Let your hotel foot the bill


Some very smart hotel chains have figured out a way to attract guests by offering to alleviate their newfound checked baggage expenses. Show your first checked bag receipt when checking in at a Loews Hotels for up to $30 in dining credit at the property under their Baggage Buy Back campaign. Kor Hotel’s Los Angeles-area hotels will reimburse guests with up to $75 in hotel credit through their Money Bags promotion, while Kimpton Hotels' We Got Your Bag campaign (which was just extended through the year’s end) gives guests who bunk down at one of the chain’s 43 boutique hotels throughout the US and Canada a room credit of up to $25 issued on the spot. Just don’t forget to hang onto those baggage receipts as proof.

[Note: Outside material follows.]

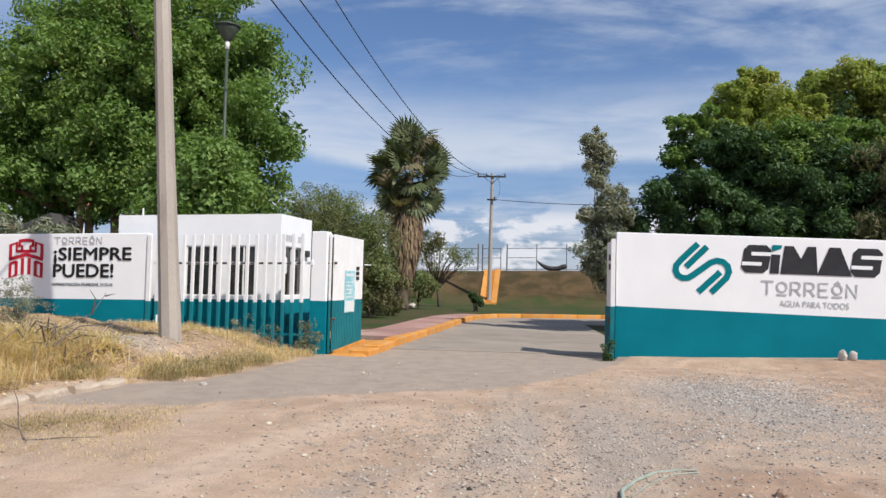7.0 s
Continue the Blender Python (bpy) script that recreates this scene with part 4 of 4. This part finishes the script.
tree("tree", "dense dark green tree behind the entrance wall", (6.6, 26.0, 0), (6.6, 26.0, 2.0), 0.2, [
    ([(6.5, 25.8, 3.9, 2.2, 1.9, 1.7), (6.8, 26.0, 5.5, 1.4, 1.2, 1.3), (8.8, 25.6, 4.6, 1.9, 1.7, 1.6), (7.4, 26.4, 2.4, 3.0, 1.0, 1.3)], 74, (0.55, 0.95), 100, 0.09, LEAF_DARK, {"shell": 0.7, "up": 0.6, "sub": 11}),
    ([(6.15, 26.3, 6.7, 0.75, 0.7, 0.75), (5.6, 26.0, 5.9, 0.4, 0.4, 0.4)], 13, (0.3, 0.45), 95, 0.085, LEAF_POPLAR, {"up": 0.5, "sub": 8}),
], tips=14)
tree("tree", "feathery dark green tree beside the olive tamarisk", (10.8, 25.2, 0), (10.8, 25.2, 1.8), 0.18, [
    ([(10.4, 25.0, 4.4, 1.9, 1.6, 1.9), (9.4, 24.6, 3.2, 1.8, 1.4, 1.2), (8.0, 24.2, 2.9, 1.4, 1.0, 0.9)], 42, (0.5, 0.85), 110, 0.07, LEAF_DARK, {"long": 2.4, "up": 0.6, "sub": 11}),
    ([(9.8, 24.3, 3.9, 1.9, 1.2, 1.4)], 14, (0.4, 0.7), 95, 0.07, LEAF_DARK, {"long": 2.4, "up": 0.6, "sub": 9}),
], tips=12)
tree("tree", "olive brown tamarisk with wispy twigs behind the wall", (13.6, 24.2, 0), (13.6, 24.2, 1.6), 0.2, [
    ([(11.6, 23.8, 4.5, 1.5, 1.3, 1.7), (13.1, 23.9, 4.7, 1.9, 1.6, 2.3), (15.1, 24.4, 4.7, 1.9, 1.8, 2.2), (11.4, 23.2, 3.0, 1.6, 1.2, 1.3)], 300, (0.30, 0.65), 260, 0.052, LEAF_OLIVE, {"long": 4.2, "droop": 0.7, "shell": 0.3}),
], tips=30)
tree("tree", "tall grey-green tree at the end of the entrance wall", (17.0, 26.5, 0), (16.8, 26.5, 3.0), 0.2, [
    ([(14.6, 26.5, 6.2, 0.9, 1.0, 1.1), (17.4, 26.5, 4.9, 2.2, 2.0, 2.2)], 80, (0.4, 0.75), 140, 0.12, LEAF_GREY, {"long": 2.6}),
], tips=12)
tree("shrub", "low dark thicket beyond the end of the wall", (11.5, 20.4, 0), (11.4, 20.4, 0.7), 0.07, [
    ([(11.4, 20.6, 1.2, 2.2, 1.2, 1.3), (15.0, 21.0, 1.3, 2.4, 1.2, 1.4)], 70, (0.4, 0.8), 120, 0.12, LEAF_DARK, {}),
    ([(10.2, 19.4, 0.8, 0.8, 0.6, 0.8)], 14, (0.3, 0.5), 110, 0.09, LEAF_OLIVE, {"long": 3.0}),
], tips=16, category="shrub")

tree("shrub", "dry grey bush showing over the slogan wall", (-13.9, 19.3, 0), (-13.9, 19.3, 1.2), 0.05, [
    ([(-13.9, 19.4, 2.5, 0.9, 0.5, 0.75), (-12.6, 20.2, 2.4, 0.7, 0.4, 0.6)], 44, (0.2, 0.4), 60, 0.06, LEAF_GREY, {"long": 4.0}),
], tips=26, category="shrub")

# the slim grey tree beside the drive
tree("tree", "slim grey-green she-oak beside the drive", (3.30, 25.0, 0), (3.20, 25.0, 1.3), 0.07, [
    ([(3.20, 25.0, 2.48, 0.92, 0.9, 1.1), (3.28, 25.0, 3.9, 0.70, 0.7, 0.85), (2.75, 25.0, 5.1, 0.40, 0.4, 0.72), (2.62, 25.0, 6.1, 0.34, 0.3, 0.5), (2.50, 25.0, 3.8, 0.34, 0.35, 0.28), (3.05, 25.0, 5.75, 0.2, 0.2, 0.4)],
     330, (0.07, 0.24), 90, 0.055, LEAF_GREY, {"long": 2.6, "shell": 0.3, "jitter": 0.9}),
    # darker leaves low inside stand in for the shade within the crown
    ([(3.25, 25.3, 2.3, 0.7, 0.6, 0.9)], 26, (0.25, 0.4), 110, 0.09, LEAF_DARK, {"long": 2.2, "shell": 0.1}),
], tips=26)
# the airy tree and bushes left of the palm
tree("tree", "airy feathery mesquite tree on the lawn", (-7.6, 32.5, 0), (-7.6, 32.5, 1.6), 0.14, [
    ([(-8.2, 32.5, 4.4, 1.8, 1.4, 1.25), (-6.5, 32.2, 3.7, 1.6, 1.2, 1.25), (-9.6, 32.5, 3.5, 1.4, 1.2, 1.4), (-5.6, 31.9, 2.7, 1.1, 0.9, 1.1), (-7.2, 32.0, 2.6, 2.2, 1.2, 1.3)], 300, (0.28, 0.6), 130, 0.05, LEAF_MESQUITE, {"long": 2.2, "shell": 0.2}),
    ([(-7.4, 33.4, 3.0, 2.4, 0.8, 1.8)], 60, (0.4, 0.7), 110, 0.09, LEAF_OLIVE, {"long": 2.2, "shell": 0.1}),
], tips=30)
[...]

Fly Southwest for freedom from fees

Southwest has been reveling of late in its fee-free structure, which it owes largely to the fuel "hedges" that the company put into place back in 1998 — basically a type of insurance policy against rising fuel prices that locks in their fuel rates at well below what other airlines have had to dish out since barrel prices spiked. It was a smart business move that has paid off tremendously for the airline — and their customers. Visit their website and they proudly advertise slogans like “Freedom from Fees” and “No Hidden Fees.” And they aren’t kidding — customers' first two checked bags are indeed freebies, and it's only $25 to lug along a third (or overweight) bag. You won’t pay a dime to book fares on the phone or in person, while most other airlines tack on fees of $10 to $30 dollars for the 'privilege’ of dealing with a real, live person. Snacks and (non-alcoholic drinks) remain lip-smackingly free. They’ll even let you change your flight plans and pay absolutely nada (versus domestic change fees of up to $150 on other carriers) — instead, you’ll get a flight credit that is good for one year.